I have c++ file a.cpp, which uses references to libx.so. a.cpp is made a shared library itself, liba.so by doing:
g++ -shared -fpic a.cpp -o liba.so
This works fine under linux, yet in OSX, I'd need to readd the reference to x.so:
g++ -shared -fpic a.cpp -o liba.so -L. -lx
or else:
Undefined symbols for architecture x86_64:
"foo()", referenced from:
bar() in cctvRwlZ.o
ld: symbol(s) not found for architecture x86_64
collect2: error: ld returned 1 exit status
However in Linux if I wish to use liba.so, I also have to add libx.so on the command line, whereas in OSX I can get by, by merely including liba.so.
Linux
g++ main.cpp -L. -la -lx
vs
OSX
g++ main.cpp -L. -la
- Are these differences due to changes in executbale format, ELF vs Mach-O - could someone elaborate?

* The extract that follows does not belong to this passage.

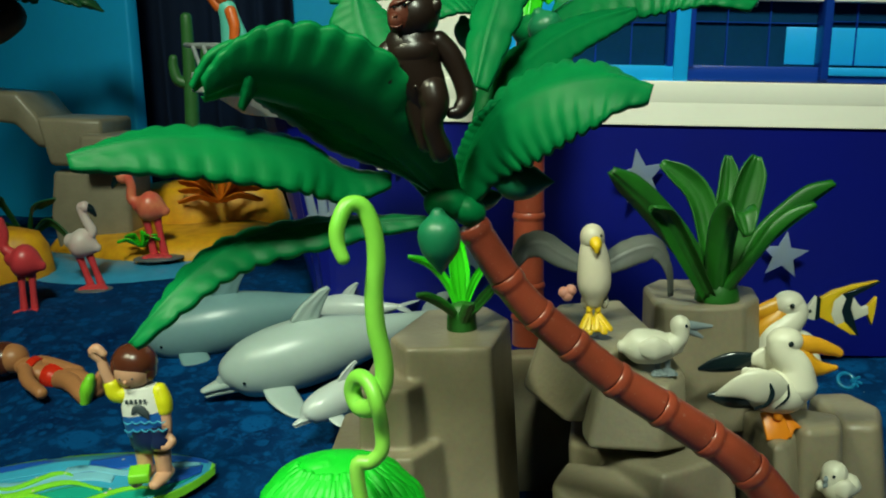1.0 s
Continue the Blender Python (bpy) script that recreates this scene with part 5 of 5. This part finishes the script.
# ---- the bathers ----
def build_surfer():
    bm = bmesh.new()
    u = 0.00019
    at = picture_frame(u, (-0.0747, 0.3226, 0.0444), (290, 300))
    # legs and feet, shorts, shirt, arms, head and hair of one moulded doll
    for px, dy in ((281, 6), (318, -6)):
        tube(bm, [at(px, 345, dy), at(px, 380, dy), at(px + 1, 408, dy)], [20 * u, 15 * u, 14 * u], 14, 0)
        tube(bm, [at(px + 3, 410, dy + 8), at(px - 2, 414, dy - 14), at(px - 8, 418, dy - 34)], [15 * u, 15 * u, 11 * u], 12, 0, 0.75)
        tube(bm, [at(px, 322, dy), at(px, 340, dy), at(px, 357, dy)], [22 * u, 21 * u, 22 * u, 21 * u], 16, 3, rounded=False)
    tube(bm, [at(300, 345), at(298, 325)], [38 * u, 40 * u], 20, 3, 0.66, (0, 1, 0))

    def shirt(s, k):
        return 5 if s < 0.36 else 1
    tube(bm, [at(298, 332), at(293, 300), at(290, 270), at(288, 246)], [40 * u, 41 * u, 40 * u, 36 * u, 30 * u], 24, 1, 0.62, (0, 1, 0), mis=shirt, rounded=False)
    for row, slot in ((303, 7), (318, 7)):
        for i in range(5):
            tube(bm, [at(262 + i * 15, row, -27), at(269 + i * 15, row + 5, -27.5), at(277 + i * 15, row + 1, -27)], [0.9 * u, 1.4 * u, 0.9 * u], 6, slot)
    tube(bm, [at(278, 290, -27), at(288, 280, -27), at(300, 288, -27), at(306, 300, -26)], [2 * u, 8 * u, 8 * u, 2 * u], 10, 6, 0.35, (0, 1, 0))
    for i in range(5):
        cuboid(bm, at(270 + i * 8, 268, -24.5), (5 * u, 1.5 * u, 8 * u), 6, 0.4 * u)
    tube(bm, [at(320, 255), at(326, 275, -2), at(328, 292, -4)], [15 * u, 17 * u, 15 * u], 14, 2)
    tube(bm, [at(328, 292, -4), at(330, 320, -8), at(328, 340, -14)], [11.5 * u, 10.5 * u, 9 * u], 12, 0)
    tube(bm, [at(334, 338, -12), at(340, 348, -16), at(328, 356, -20), at(320, 346, -20)], [7 * u, 8 * u, 7 * u, 6 * u], 10, 0)
    tube(bm, [at(262, 262), at(246, 258, -4), at(240, 240, -6)], [15 * u, 16 * u, 14 * u], 14, 2)
    tube(bm, [at(240, 240, -6), at(232, 215, -8), at(228, 196, -8)], [11 * u, 10 * u, 9 * u], 12, 0)
    tube(bm, [at(228, 194, -8), at(216, 180, -10), at(224, 172, -14), at(236, 182, -16)], [9 * u, 10 * u, 9 * u, 7 * u], 10, 0)
    ball(bm, at(279, 216, -3), (33 * u, 30 * u, 34 * u))
    ball(bm, at(281, 203, 5), (40 * u, 38 * u, 34 * u), (0, 6, 0), 4, 24)
    ball(bm, at(304, 218, 6), (14 * u, 24 * u, 25 * u), mi=4)
    ball(bm, at(252, 208, 2), (12 * u, 22 * u, 22 * u), mi=4)
    for px in (264, 286):
        ball(bm, at(px, 224, -31), 1.8 * u, mi=6, seg=8)
    tube(bm, [at(267, 238, -28), at(273, 241, -29), at(280, 239, -29)], [1.3 * u, 1.5 * u, 1.3 * u], 6, 4)
    ball(bm, at(274, 230, -33), 3.5 * u, seg=8)
    thing("toy_figure", bm, [SKIN, SHIRT_WHITE, SHIRT_YELLOW, NAVY, HAIR, PRINT_BLUE, PRINT_DARK, BOARD_CYAN], at(300, 420), "toy boy doll, brown hair, white and yellow shirt, navy shorts", "doll")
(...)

- Why is the exact order of dependents needed in the case of linux?
Update
Looking at the libraries referenced:
Mac
Darwin/liba.so:
Darwin/liba.so (compatibility version 0.0.0, current version 0.0.0)
Darwin/libx.so (compatibility version 0.0.0, current version 0.0.0)
Darwin/main:
Darwin/liba.so (compatibility version 0.0.0, current version 0.0.0)
Linux
ldd liba.so
[none, besides default]
ldd a.out
liba.so => /home/gandalf/BTSync/tutorials/cpp/sharedlibosx/liba.so (0x00007fcf89097000)
libx.so => /home/gandalf/BTSync/tutorials/cpp/sharedlibosx/libx.so (0x00007fcf88a9f000)
So it shows nicely that linking for liba is deferred until it is actually used in something like a main.